* START DATA SEGMENT *

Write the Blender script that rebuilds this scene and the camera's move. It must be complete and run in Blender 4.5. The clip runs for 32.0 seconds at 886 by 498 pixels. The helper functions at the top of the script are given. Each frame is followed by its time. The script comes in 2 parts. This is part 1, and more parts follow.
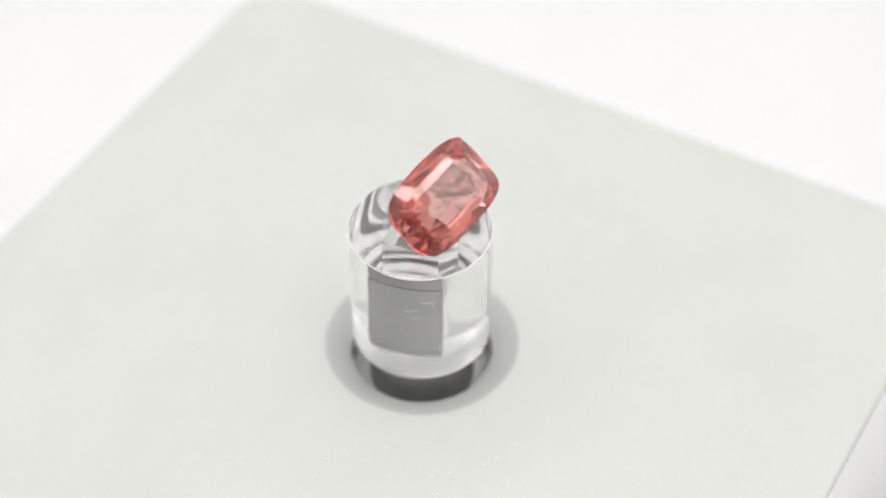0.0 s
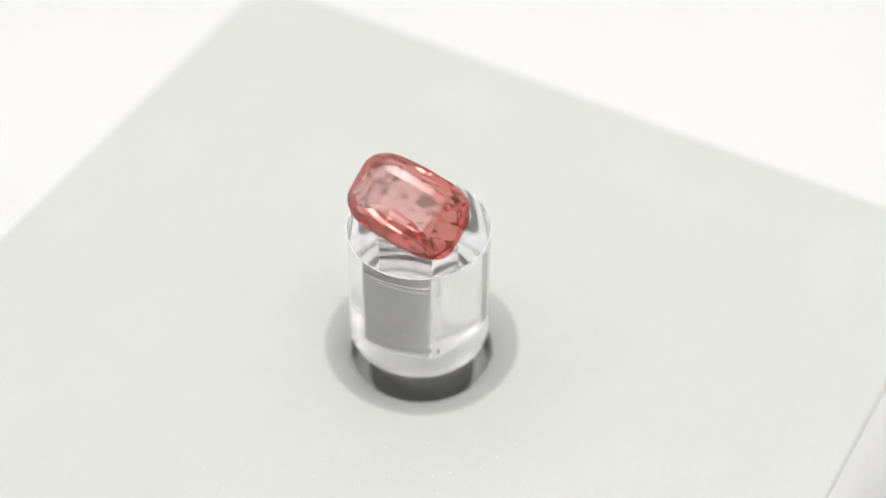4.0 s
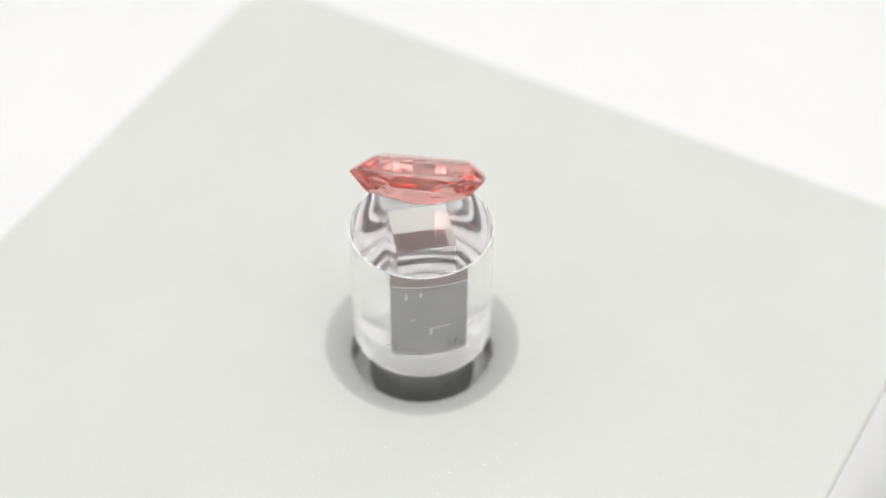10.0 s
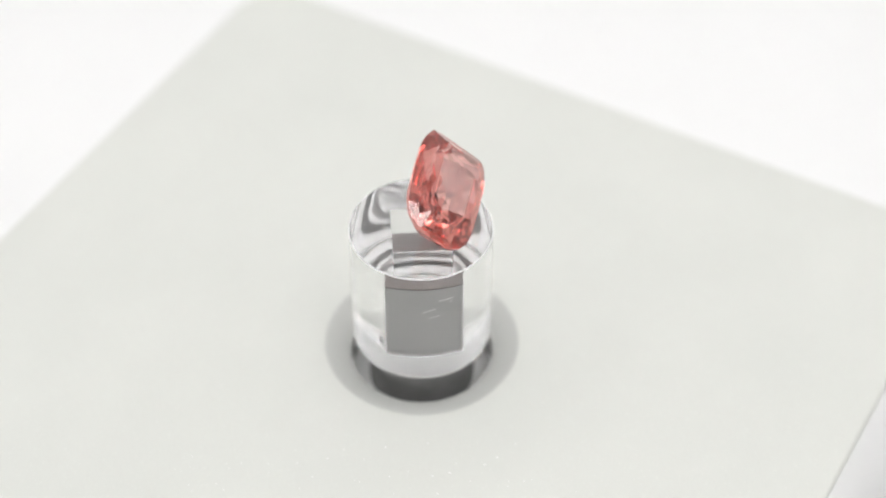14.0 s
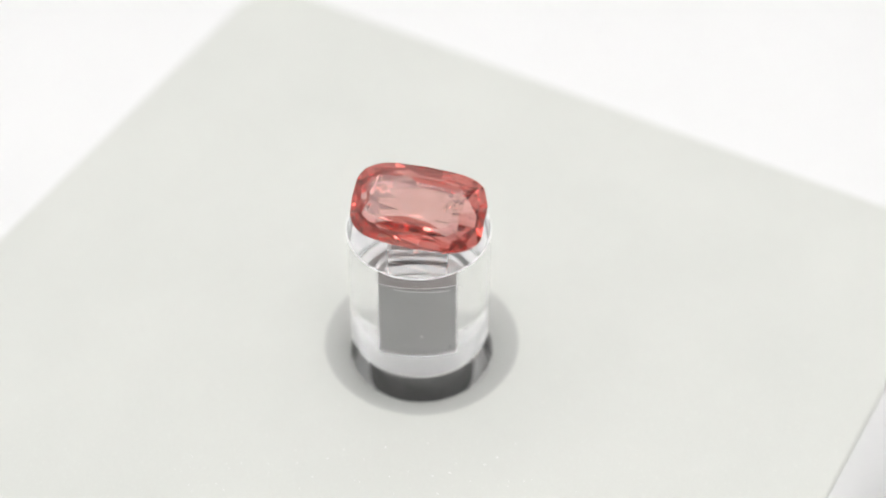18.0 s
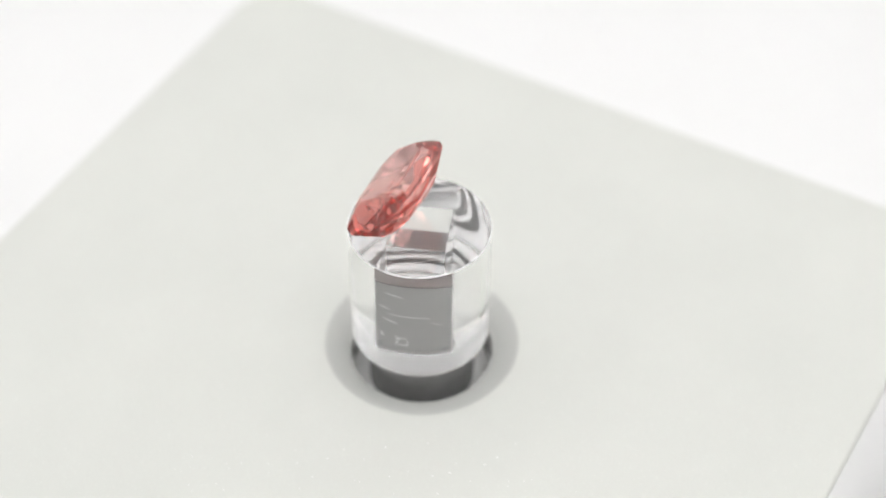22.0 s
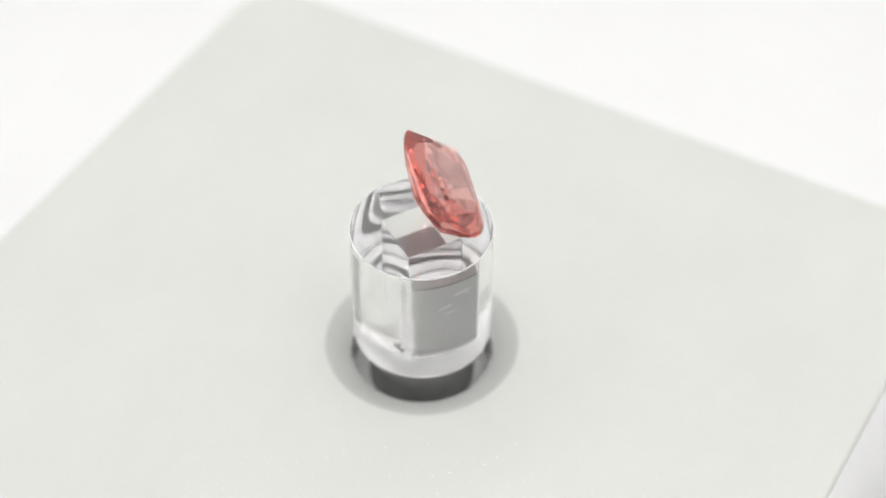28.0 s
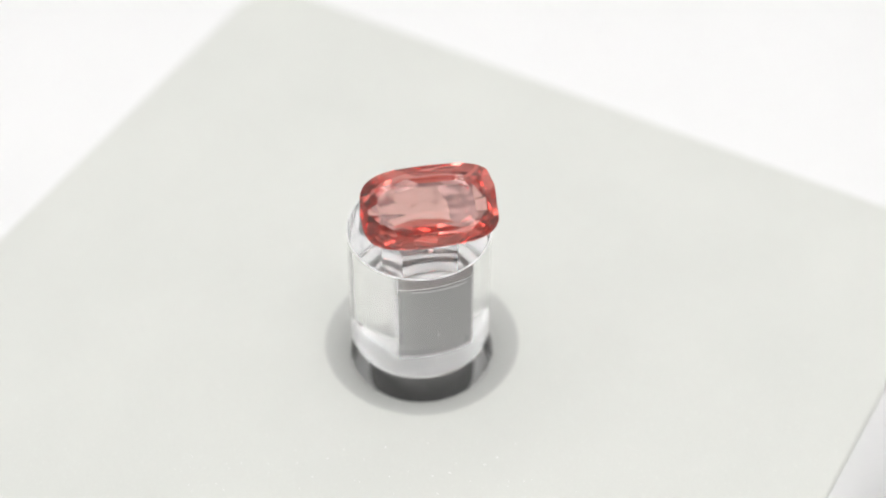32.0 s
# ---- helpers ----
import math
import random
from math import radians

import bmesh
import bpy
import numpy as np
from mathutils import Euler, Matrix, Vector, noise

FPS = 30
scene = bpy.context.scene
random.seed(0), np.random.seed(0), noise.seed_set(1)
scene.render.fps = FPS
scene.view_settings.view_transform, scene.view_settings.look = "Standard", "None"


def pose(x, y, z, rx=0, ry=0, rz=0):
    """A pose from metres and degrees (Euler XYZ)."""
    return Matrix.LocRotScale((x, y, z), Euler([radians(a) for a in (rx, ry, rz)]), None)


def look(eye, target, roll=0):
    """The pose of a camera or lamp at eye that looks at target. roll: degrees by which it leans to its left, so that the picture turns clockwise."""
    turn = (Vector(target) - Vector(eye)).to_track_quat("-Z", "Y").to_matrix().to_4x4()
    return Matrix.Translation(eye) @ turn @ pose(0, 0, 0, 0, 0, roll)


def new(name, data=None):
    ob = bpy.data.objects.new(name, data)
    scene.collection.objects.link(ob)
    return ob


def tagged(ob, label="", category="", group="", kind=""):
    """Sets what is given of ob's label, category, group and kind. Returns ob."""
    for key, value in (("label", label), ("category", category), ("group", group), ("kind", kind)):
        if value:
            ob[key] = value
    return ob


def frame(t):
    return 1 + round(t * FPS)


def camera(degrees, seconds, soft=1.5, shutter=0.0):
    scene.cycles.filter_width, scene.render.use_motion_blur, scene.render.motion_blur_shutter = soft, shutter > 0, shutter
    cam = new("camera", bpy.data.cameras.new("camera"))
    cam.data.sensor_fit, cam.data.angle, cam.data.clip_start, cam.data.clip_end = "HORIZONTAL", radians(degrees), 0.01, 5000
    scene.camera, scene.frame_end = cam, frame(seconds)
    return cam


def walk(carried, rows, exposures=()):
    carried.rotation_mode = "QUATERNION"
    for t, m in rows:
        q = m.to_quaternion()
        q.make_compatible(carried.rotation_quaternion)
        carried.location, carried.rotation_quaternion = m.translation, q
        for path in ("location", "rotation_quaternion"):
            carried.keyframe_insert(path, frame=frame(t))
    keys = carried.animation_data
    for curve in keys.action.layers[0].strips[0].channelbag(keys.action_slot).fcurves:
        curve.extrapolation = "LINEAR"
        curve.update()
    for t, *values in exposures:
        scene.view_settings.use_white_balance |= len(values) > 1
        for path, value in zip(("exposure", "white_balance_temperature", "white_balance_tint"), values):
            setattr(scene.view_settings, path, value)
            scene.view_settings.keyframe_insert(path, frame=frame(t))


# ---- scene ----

* END DATA SEGMENT *

**TASK DESCRIPTION**.
Begin with the line containing "from mathutils import", end with the line containing "for curve in", and transcribe exactly every line in that span, with nothing added.

**ANSWER FOR THE TASK**.
from mathutils import Euler, Matrix, Vector, noise

FPS = 30
scene = bpy.context.scene
random.seed(0), np.random.seed(0), noise.seed_set(1)
scene.render.fps = FPS
scene.view_settings.view_transform, scene.view_settings.look = "Standard", "None"


def pose(x, y, z, rx=0, ry=0, rz=0):
    """A pose from metres and degrees (Euler XYZ)."""
    return Matrix.LocRotScale((x, y, z), Euler([radians(a) for a in (rx, ry, rz)]), None)


def look(eye, target, roll=0):
    """The pose of a camera or lamp at eye that looks at target. roll: degrees by which it leans to its left, so that the picture turns clockwise."""
    turn = (Vector(target) - Vector(eye)).to_track_quat("-Z", "Y").to_matrix().to_4x4()
    return Matrix.Translation(eye) @ turn @ pose(0, 0, 0, 0, 0, roll)


def new(name, data=None):
    ob = bpy.data.objects.new(name, data)
    scene.collection.objects.link(ob)
    return ob


def tagged(ob, label="", category="", group="", kind=""):
    """Sets what is given of ob's label, category, group and kind. Returns ob."""
    for key, value in (("label", label), ("category", category), ("group", group), ("kind", kind)):
        if value:
            ob[key] = value
    return ob


def frame(t):
    return 1 + round(t * FPS)


def camera(degrees, seconds, soft=1.5, shutter=0.0):
    scene.cycles.filter_width, scene.render.use_motion_blur, scene.render.motion_blur_shutter = soft, shutter > 0, shutter
    cam = new("camera", bpy.data.cameras.new("camera"))
    cam.data.sensor_fit, cam.data.angle, cam.data.clip_start, cam.data.clip_end = "HORIZONTAL", radians(degrees), 0.01, 5000
    scene.camera, scene.frame_end = cam, frame(seconds)
    return cam


def walk(carried, rows, exposures=()):
    carried.rotation_mode = "QUATERNION"
    for t, m in rows:
        q = m.to_quaternion()
        q.make_compatible(carried.rotation_quaternion)
        carried.location, carried.rotation_quaternion = m.translation, q
        for path in ("location", "rotation_quaternion"):
            carried.keyframe_insert(path, frame=frame(t))
    keys = carried.animation_data
    for curve in keys.action.layers[0].strips[0].channelbag(keys.action_slot).fcurves:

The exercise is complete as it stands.